= Douglass Sherley =

American poet (1857–1917)

George Douglass Sherley (June 27, 1857- December 28, 1917) was an author, journalist, and poet. Sherley was born and lived in Louisville, Kentucky, USA. He was born into a wealthy family with interests in railroad companies and inherited the family's estate. He graduated from Centre College and then studied law at the University of Virginia. He worked as a journalist for the Louisville Courier-Journal beginning in the 1870s despite his millionaire status. He wrote poetry and short stories which he published using his own wealth during the 1880s.

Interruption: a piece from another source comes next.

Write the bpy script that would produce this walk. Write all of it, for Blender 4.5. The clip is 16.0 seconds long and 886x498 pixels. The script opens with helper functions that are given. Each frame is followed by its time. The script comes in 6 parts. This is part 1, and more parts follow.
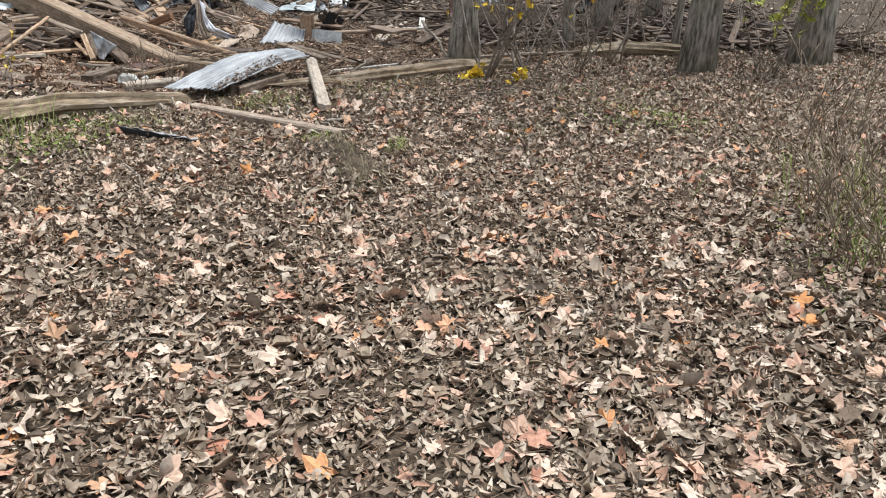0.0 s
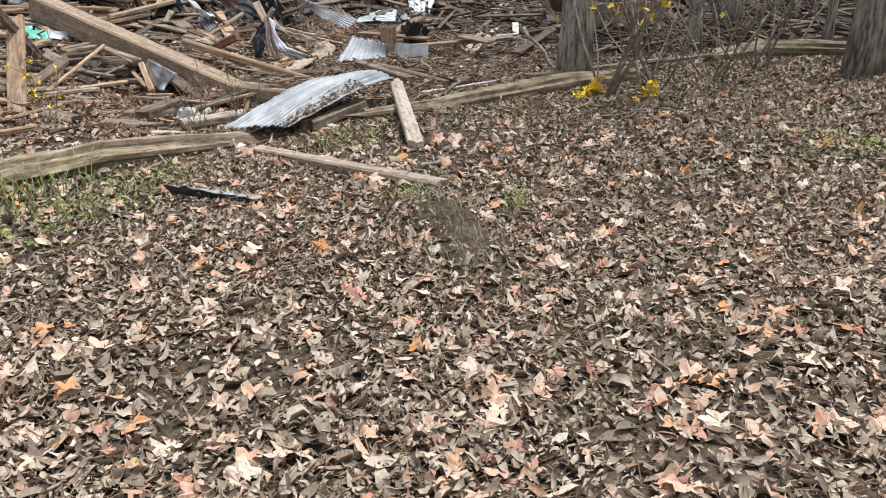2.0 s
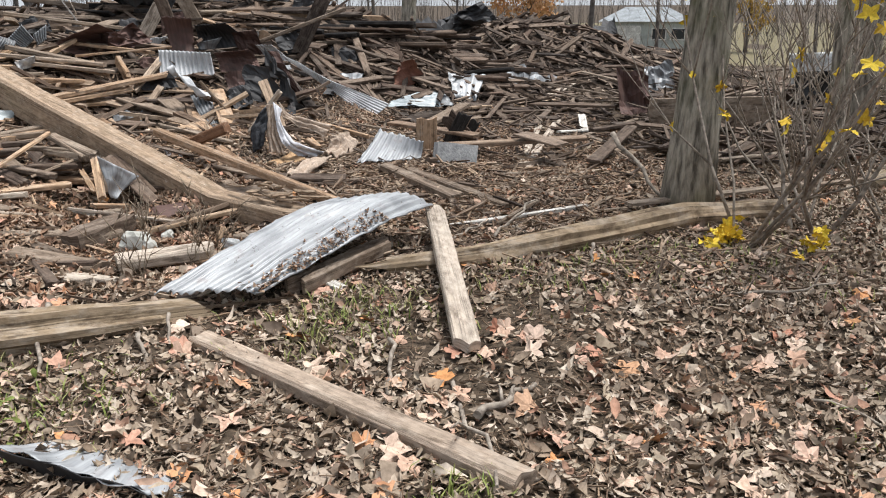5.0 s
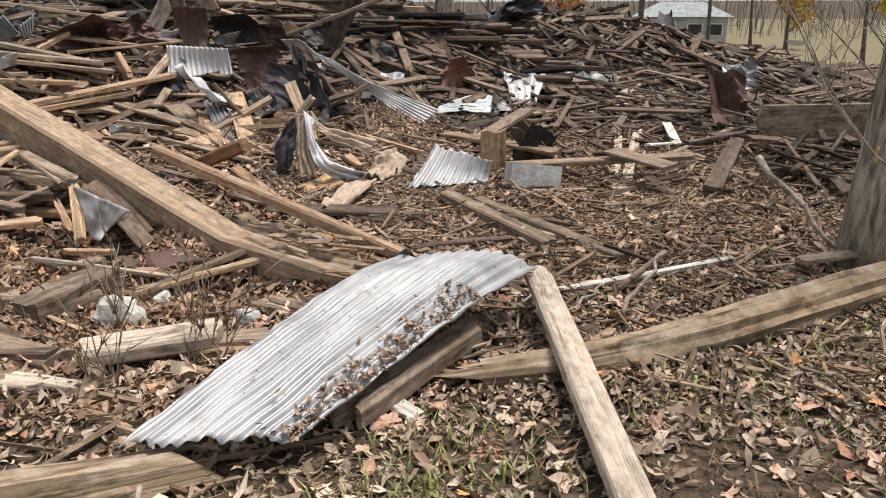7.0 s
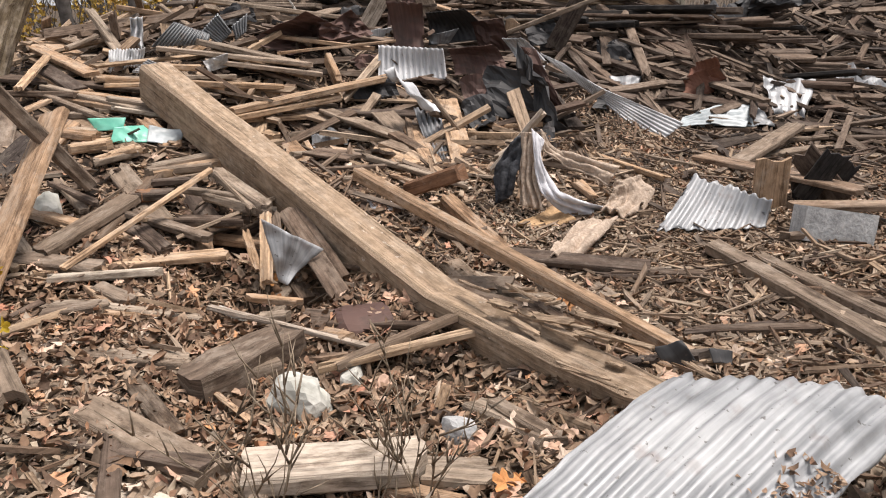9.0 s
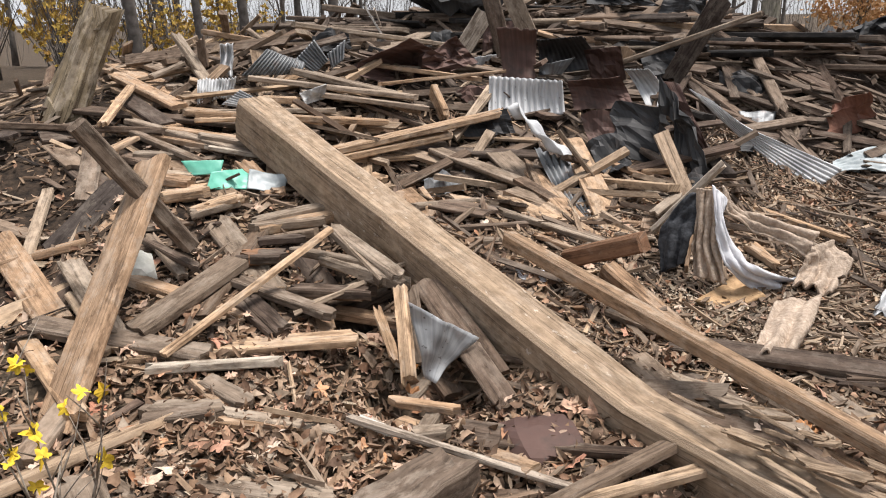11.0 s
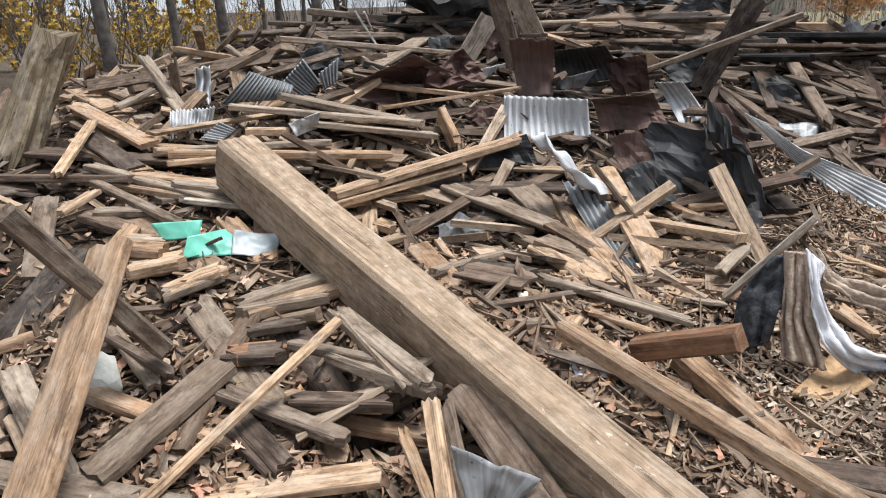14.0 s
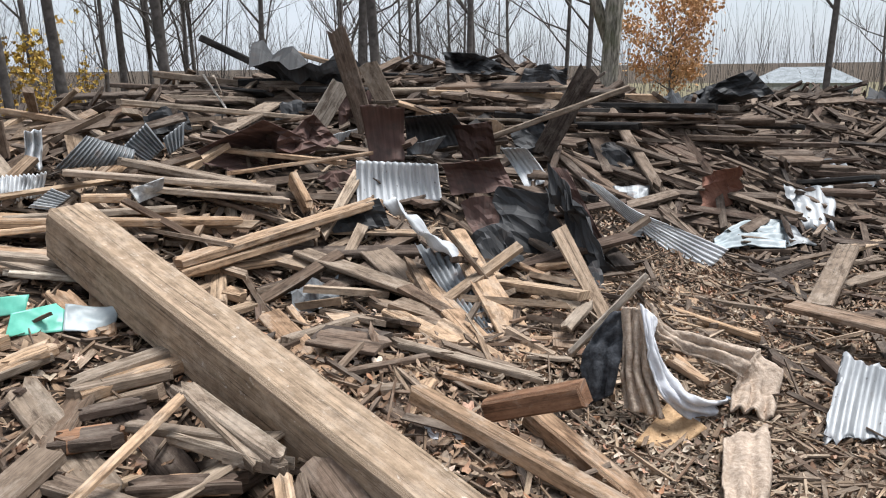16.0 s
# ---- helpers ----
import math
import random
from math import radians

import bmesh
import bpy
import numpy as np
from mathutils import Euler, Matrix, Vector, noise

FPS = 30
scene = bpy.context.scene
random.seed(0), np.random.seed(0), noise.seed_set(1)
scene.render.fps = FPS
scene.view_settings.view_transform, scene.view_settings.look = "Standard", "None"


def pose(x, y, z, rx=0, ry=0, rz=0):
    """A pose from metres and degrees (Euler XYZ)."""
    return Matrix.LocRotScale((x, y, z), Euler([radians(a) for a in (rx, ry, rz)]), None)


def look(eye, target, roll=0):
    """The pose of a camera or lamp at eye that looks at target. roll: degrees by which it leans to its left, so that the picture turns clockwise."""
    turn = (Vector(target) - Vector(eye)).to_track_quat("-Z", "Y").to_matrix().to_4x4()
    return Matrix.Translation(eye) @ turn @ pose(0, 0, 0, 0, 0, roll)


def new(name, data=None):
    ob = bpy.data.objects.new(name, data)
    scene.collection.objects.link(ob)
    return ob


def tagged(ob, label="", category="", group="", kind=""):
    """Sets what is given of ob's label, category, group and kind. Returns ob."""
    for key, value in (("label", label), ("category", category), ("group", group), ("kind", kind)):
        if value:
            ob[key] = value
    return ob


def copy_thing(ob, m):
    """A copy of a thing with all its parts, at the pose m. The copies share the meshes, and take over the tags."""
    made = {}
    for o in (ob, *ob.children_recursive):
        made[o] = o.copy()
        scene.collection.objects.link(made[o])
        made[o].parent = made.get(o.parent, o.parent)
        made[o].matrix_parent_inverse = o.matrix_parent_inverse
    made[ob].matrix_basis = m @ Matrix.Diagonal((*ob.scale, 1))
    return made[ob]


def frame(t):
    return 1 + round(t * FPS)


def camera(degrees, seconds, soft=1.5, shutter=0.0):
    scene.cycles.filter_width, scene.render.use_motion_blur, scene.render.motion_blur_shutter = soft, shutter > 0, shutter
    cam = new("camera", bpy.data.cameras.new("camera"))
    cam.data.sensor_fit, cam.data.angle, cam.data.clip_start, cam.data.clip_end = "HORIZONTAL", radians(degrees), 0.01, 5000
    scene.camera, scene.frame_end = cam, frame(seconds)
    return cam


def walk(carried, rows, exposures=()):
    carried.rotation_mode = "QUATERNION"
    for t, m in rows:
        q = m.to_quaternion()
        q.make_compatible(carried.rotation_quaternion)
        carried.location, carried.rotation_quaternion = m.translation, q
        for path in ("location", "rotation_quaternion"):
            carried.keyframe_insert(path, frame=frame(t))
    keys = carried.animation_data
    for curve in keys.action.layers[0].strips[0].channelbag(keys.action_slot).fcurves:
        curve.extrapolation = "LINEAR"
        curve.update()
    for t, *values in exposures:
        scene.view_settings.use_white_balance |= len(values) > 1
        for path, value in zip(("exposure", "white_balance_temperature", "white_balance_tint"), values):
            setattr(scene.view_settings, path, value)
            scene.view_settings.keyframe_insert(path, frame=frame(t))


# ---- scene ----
cam = camera(60.6, 16.0, soft=1.1)
PATH = [
    (0, (0.01, 0.079, 1.494), (0.006, 1.918, 0.707), 1.5),
    (0.5, (-0.168, 0.467, 1.451), (-0.325, 2.292, 0.649), 0.1),
    (1, (-0.267, 0.84, 1.439), (-0.467, 2.667, 0.652), -1.0),
    (1.5, (-0.279, 1.243, 1.44), (-0.509, 3.072, 0.665), -2.1),
    (2, (-0.34, 1.625, 1.399), (-0.552, 3.453, 0.616), -2.2),
    (2.5, (-0.413, 2.065, 1.388), (-0.599, 3.896, 0.605), -1.2),
    (3, (-0.41, 2.498, 1.353), (-0.6, 4.34, 0.597), -0.6),
    (3.5, (-0.507, 2.906, 1.345), (-0.699, 4.762, 0.624), -0.2),
    (4, (-0.629, 3.288, 1.387), (-0.835, 5.159, 0.711), -0.0),
    (4.5, (-0.674, 3.707, 1.346), (-0.913, 5.586, 0.702), -0.2),
    (5, (-0.805, 4.114, 1.342), (-1.089, 5.994, 0.723), -0.2),
    (5.2, (-0.901, 4.272, 1.325), (-1.197, 6.152, 0.71), -0.2),
    (7.3, (-1.497, 5.771, 1.221), (-1.856, 7.633, 0.587), -0.3),
    (7.5, (-1.544, 5.88, 1.201), (-1.935, 7.734, 0.561), -0.5),
    (8, (-1.665, 6.201, 1.181), (-2.176, 8.018, 0.518), -0.6),
    (8.5, (-1.774, 6.436, 1.213), (-2.427, 8.21, 0.559), -0.9),
    (9, (-2.005, 6.629, 1.24), (-2.815, 8.343, 0.603), -1.2),
    (9.5, (-2.31, 6.766, 1.308), (-3.237, 8.432, 0.703), -1.6),
    (9.7, (-2.421, 6.806, 1.303), (-3.374, 8.461, 0.71), -1.4),
    (11.8, (-3.061, 7.313, 1.265), (-3.909, 9.022, 0.663), -0.3),
    (12, (-3.105, 7.376, 1.245), (-3.932, 9.089, 0.628), -0.2),
    (12.5, (-3.237, 7.64, 1.246), (-4.036, 9.351, 0.587), -0.2),
    (13, (-3.342, 7.77, 1.417), (-4.172, 9.46, 0.741), -1.0),
    (13.5, (-3.425, 7.754, 1.466), (-4.285, 9.436, 0.81), -1.7),
    (14, (-3.438, 7.748, 1.468), (-4.317, 9.434, 0.848), -2.2),
    (14.5, (-3.429, 7.745, 1.483), (-4.309, 9.446, 0.908), -2.4),
    (15, (-3.435, 7.734, 1.489), (-4.27, 9.47, 0.951), -1.9),
    (15.5, (-3.426, 7.734, 1.491), (-4.164, 9.523, 0.986), -1.4),
    (16, (-3.403, 7.766, 1.483), (-3.955, 9.629, 1.009), -0.8),
]
walk(cam, [(t, look(eye, target, roll)) for t, eye, target, roll in PATH], exposures=((0.0, 0.28, 6020, 9), (5.0, 0.32, 6220, 11), (7.5, 0.32, 6720, 14), (9.5, 0.32, 6700, 16), (12.0, 0.38, 6350, 11), (16.0, 0.4, 6050, 10)))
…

His works received little attention until he partnered with the popular poet James Whitcomb Riley in 1893 to tour the United States. Riley helped Sherley gain acceptance in the western literary community and, as part of Riley's show, he performed with other major talents including Samuel Clemens. After Riley and Sherley stopped touring in 1895, Sherley returned to live in both Louisville and Lexington, Kentucky, where he continued writing poetry and short stories, and three novels. His best selling books were Love Perpetuated, A Few Short Sketches and The Inner Sisterhood, published by J.P. Morton & Company. He had success writing short stories to serve as introductions to sheet music and other authors' works.

He died in Martinsville, Indiana, and is buried in the Cave Hill Cemetery in Louisville.